There has been a fair amount of discussion about how much context is useful and even desired, before introducing a text to students. Maybe it is my bias as someone who spent most of my career at Facing History and Ourselves, but it feels essential to introduce students to the story of Jewish immigration within a broader context of 19th and early 20th-century immigration to the U.S.

We cover these key points in a historical overview we developed for this unit. Depending on your student’s reading level, you might assign the overview or turn it into a power point presentation. Look for a brief mini-documentary that we are producing to introduce the Bintel Brief later this winter. It will be available on this website.

Teaching Activities

There are a lot of ways to introduce text sets to students. Some students require more scaffolding, for them, you may choose a teacher-led read of a single letter with the whole class. For students that need less direction, you might divide the class into expert groups and jigsaw the readings. We have included six letters in the unit. The stories range from the dilemmas of the newly arrived to letters written by the children of immigrants. Another approach might be to include the letters (or selections from them)  as part of a “Big Paper assignment or in a “Gallery Walk.”

Just as important as the teaching strategy, is the focus of your assignment. Below are three questions we might use to allow students to work independently with the text.

  1. Identify a keyword/phrase from the text and share.
  2. What can we learn about the challenges and opportunities for integration from the stories of the Bintel Brief?
  3. What is unique about the dilemmas and tensions that we encounter in the Bintel Brief? What universal themes do the letters raise

Or you might use the Project Zero Thinking Routing Connect/Extend/Challenge.

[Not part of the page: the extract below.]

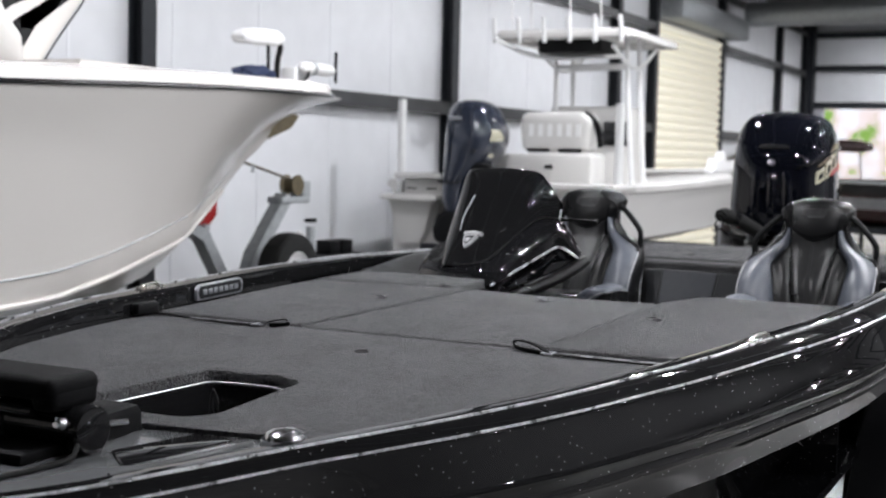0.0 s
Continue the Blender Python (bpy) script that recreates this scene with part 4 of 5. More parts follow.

To conclude the lesson, I might use the fishbowl discussion strategy to bring the groups together for a reflective conversation that returns to the essential questions of the lesson.

Beyond the Text

After encouraging students to explore the text, have them consider how their own perspectives influence their responses to the letters. Many of the letters include the editor’s response. What does the editors’ response reveal about the historical moment in which the letter was written? What does it reveal about the perspective of the editor?

You might ask students to step out from a study of the past to write an editorial response to the letter with nearly 100 years of hindsight. What advice might they offer the author of the letter, from their own perspective, living nearly a century after the column was published? Yes, this is anachronistic, but if it is made clear that we have stepped out from a study of the past, the assignment could help students to recognize the forces that shape the perspectives they bring to a study of history.

You also might also consider asking students to write their own Bintel Brief. Depending on the level of trust you have in your classroom, you might create an assignment where students both write a letter and respond, in the role of an editor, to a letter written by one of their classmates.

This intimate exploration of immigration can serve as an opening for students to explore their own migration stories. In our own ways, with our own histories, has a story of migration. Some of those are stories of immigration by choice, some of our histories are tied to forced migration, whether it is the experience of slavery or the trail of tears. Other migration stories, might be tied to internal migration, from South to North, East to West, or even from one community to another.

Use our Moving Stories guide as an inspiration to encourage your students take action by collecting the stories of their families or community members.